Down for casual relationships, more fun than catholic missionary, bring condoms and don't get attached.
I woke up on the steps beside a plate of spaghetti and a toilet paper roll ripped in half. And i actually think this day is gonna get better.
She asked me to facebook all the girls I'd hooked up with. She started crying when I started my search with A.
He was eating her out on the elevator. What a good man.
I gave ten strangers a full description of his penis and its abilities. I need to stop drinking.
A French guy bit my cheek. Is that sexy there? Also had to threaten to stab the bus driver. I'm not sure I like Europe.
These shoes are way too nice for a walk of shame. Its how I keep myself in line.
Come on, without my personality, I'm a pretty good one night stand.
I want to play lord of the rings tonight. And by that I mean get really drunk, potentially lost, and go trekking through the woods or climbing shit. I want all of you there. You are the fellowship. This is a mass text. I am insanely high.
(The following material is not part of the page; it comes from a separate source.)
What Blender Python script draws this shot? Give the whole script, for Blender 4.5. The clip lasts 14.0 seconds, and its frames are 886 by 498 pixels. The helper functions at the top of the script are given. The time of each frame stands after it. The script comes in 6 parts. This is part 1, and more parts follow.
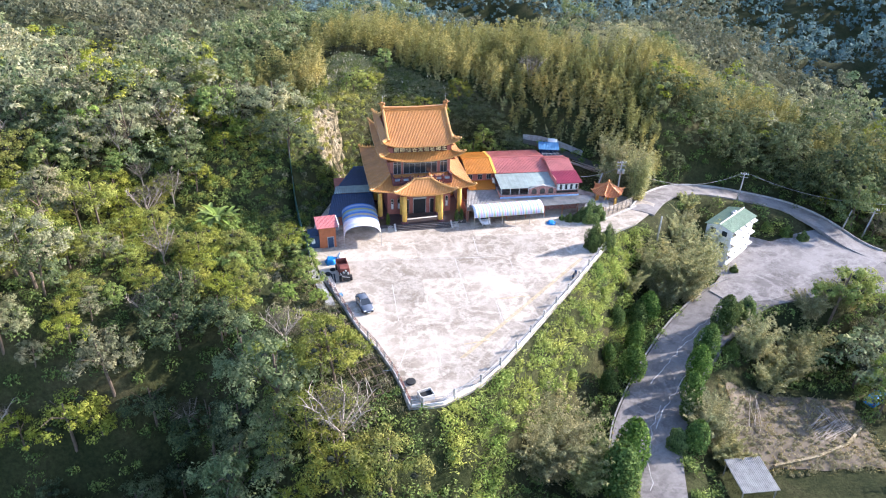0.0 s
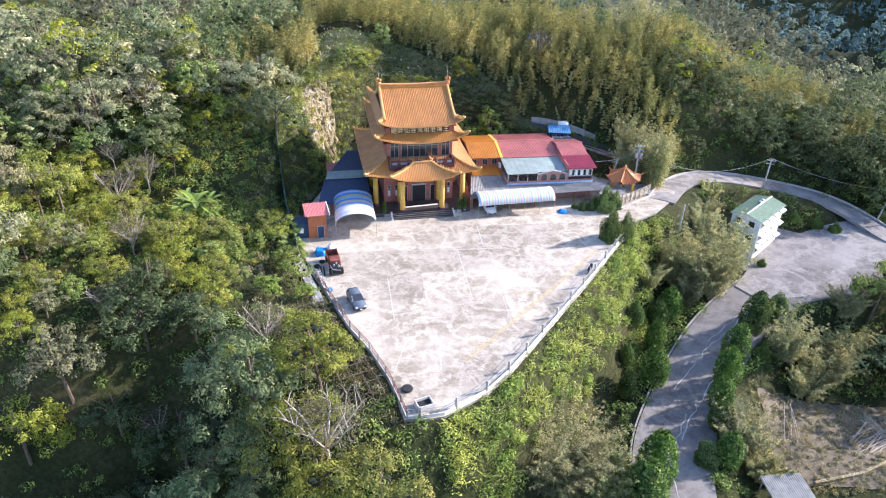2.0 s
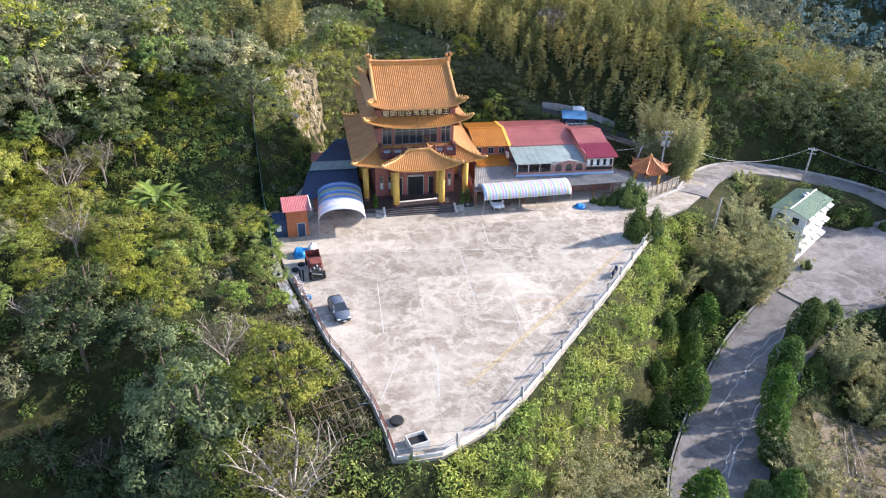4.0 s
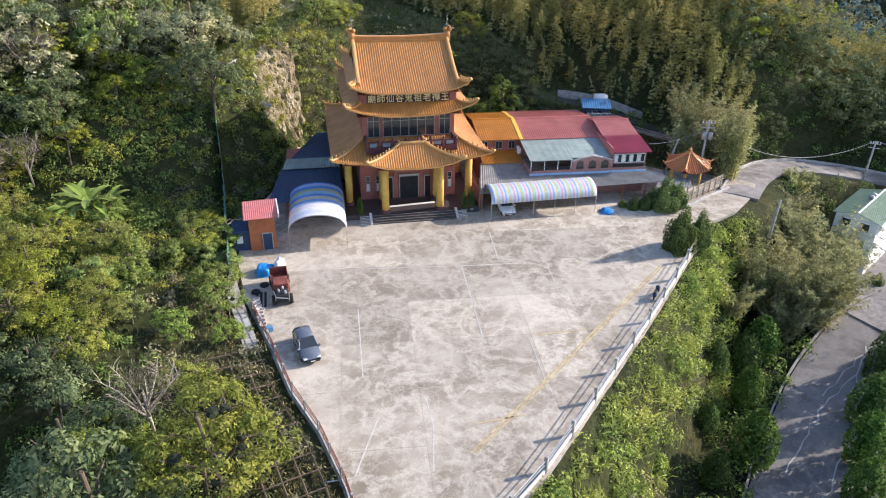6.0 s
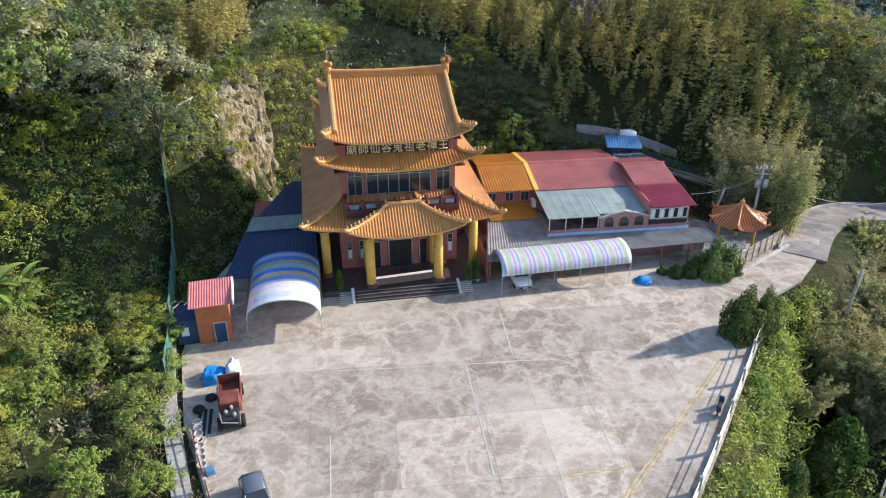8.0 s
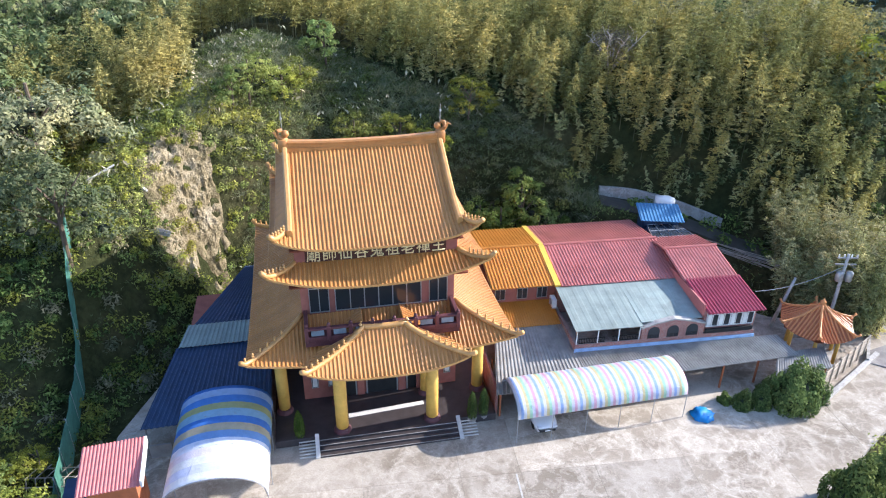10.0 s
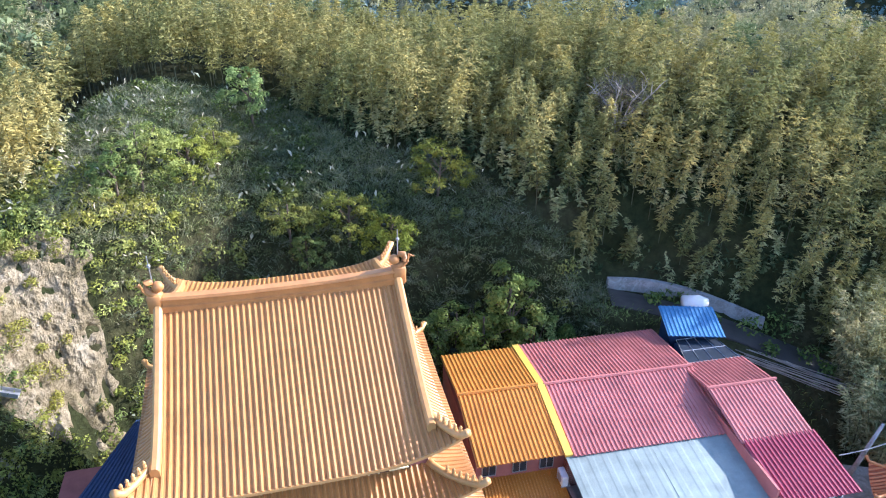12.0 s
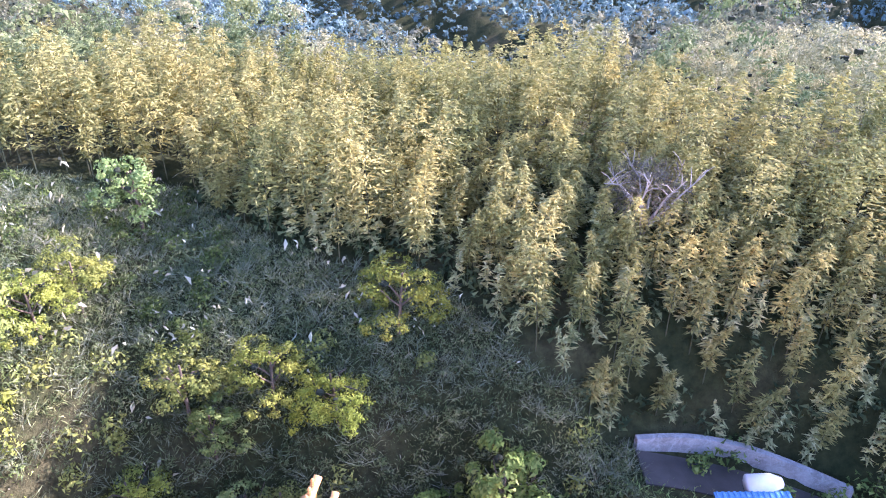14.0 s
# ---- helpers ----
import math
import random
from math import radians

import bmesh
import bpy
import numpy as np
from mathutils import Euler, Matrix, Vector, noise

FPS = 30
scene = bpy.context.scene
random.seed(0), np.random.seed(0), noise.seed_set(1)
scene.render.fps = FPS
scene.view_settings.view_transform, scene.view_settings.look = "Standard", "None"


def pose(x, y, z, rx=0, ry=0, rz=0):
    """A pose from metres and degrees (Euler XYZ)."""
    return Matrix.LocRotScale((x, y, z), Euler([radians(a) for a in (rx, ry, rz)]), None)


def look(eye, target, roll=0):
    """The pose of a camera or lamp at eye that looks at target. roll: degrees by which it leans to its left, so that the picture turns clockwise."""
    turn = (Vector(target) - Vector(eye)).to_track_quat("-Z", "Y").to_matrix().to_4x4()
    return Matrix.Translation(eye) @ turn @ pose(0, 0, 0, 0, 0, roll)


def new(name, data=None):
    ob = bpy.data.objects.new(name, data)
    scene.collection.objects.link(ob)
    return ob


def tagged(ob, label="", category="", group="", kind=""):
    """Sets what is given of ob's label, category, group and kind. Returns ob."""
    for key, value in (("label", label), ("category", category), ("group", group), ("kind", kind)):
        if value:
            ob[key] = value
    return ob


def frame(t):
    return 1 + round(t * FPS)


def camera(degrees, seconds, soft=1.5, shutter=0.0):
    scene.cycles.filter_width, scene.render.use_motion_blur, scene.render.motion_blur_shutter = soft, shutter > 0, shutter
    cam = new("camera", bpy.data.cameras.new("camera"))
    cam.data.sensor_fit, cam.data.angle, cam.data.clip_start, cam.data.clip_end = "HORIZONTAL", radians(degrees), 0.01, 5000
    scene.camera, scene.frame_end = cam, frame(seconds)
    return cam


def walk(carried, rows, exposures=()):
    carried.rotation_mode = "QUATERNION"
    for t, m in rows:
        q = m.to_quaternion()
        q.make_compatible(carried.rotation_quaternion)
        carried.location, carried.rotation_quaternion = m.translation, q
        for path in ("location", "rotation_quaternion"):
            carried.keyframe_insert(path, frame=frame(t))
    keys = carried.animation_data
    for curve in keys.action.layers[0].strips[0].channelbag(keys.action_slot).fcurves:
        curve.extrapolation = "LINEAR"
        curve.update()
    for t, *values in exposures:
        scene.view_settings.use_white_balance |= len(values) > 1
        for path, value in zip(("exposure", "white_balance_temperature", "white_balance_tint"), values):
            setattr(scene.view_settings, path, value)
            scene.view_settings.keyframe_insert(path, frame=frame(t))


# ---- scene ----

Based off of the soaking wet clothes/towels/rugs, Eiffel Tower statue and monkey in the bathtub, I'm going to assume drunk me took a bath.
Are you really alive right now?
I can't wait till they start promoting the testiciplasty. Turn those old prunes into fresh tight kiwis!
I just saw a stripper light her nipples on fire. Im terrified and impressed all at the same time
I grinded with the guy who brought the scooter, I'm leaving with success
he looked at me and said 'happiness is a warm blanket' then stole my vodka.
He tried to do the do on me last night and my exact words were "stay away from my princess parts. they're renovating."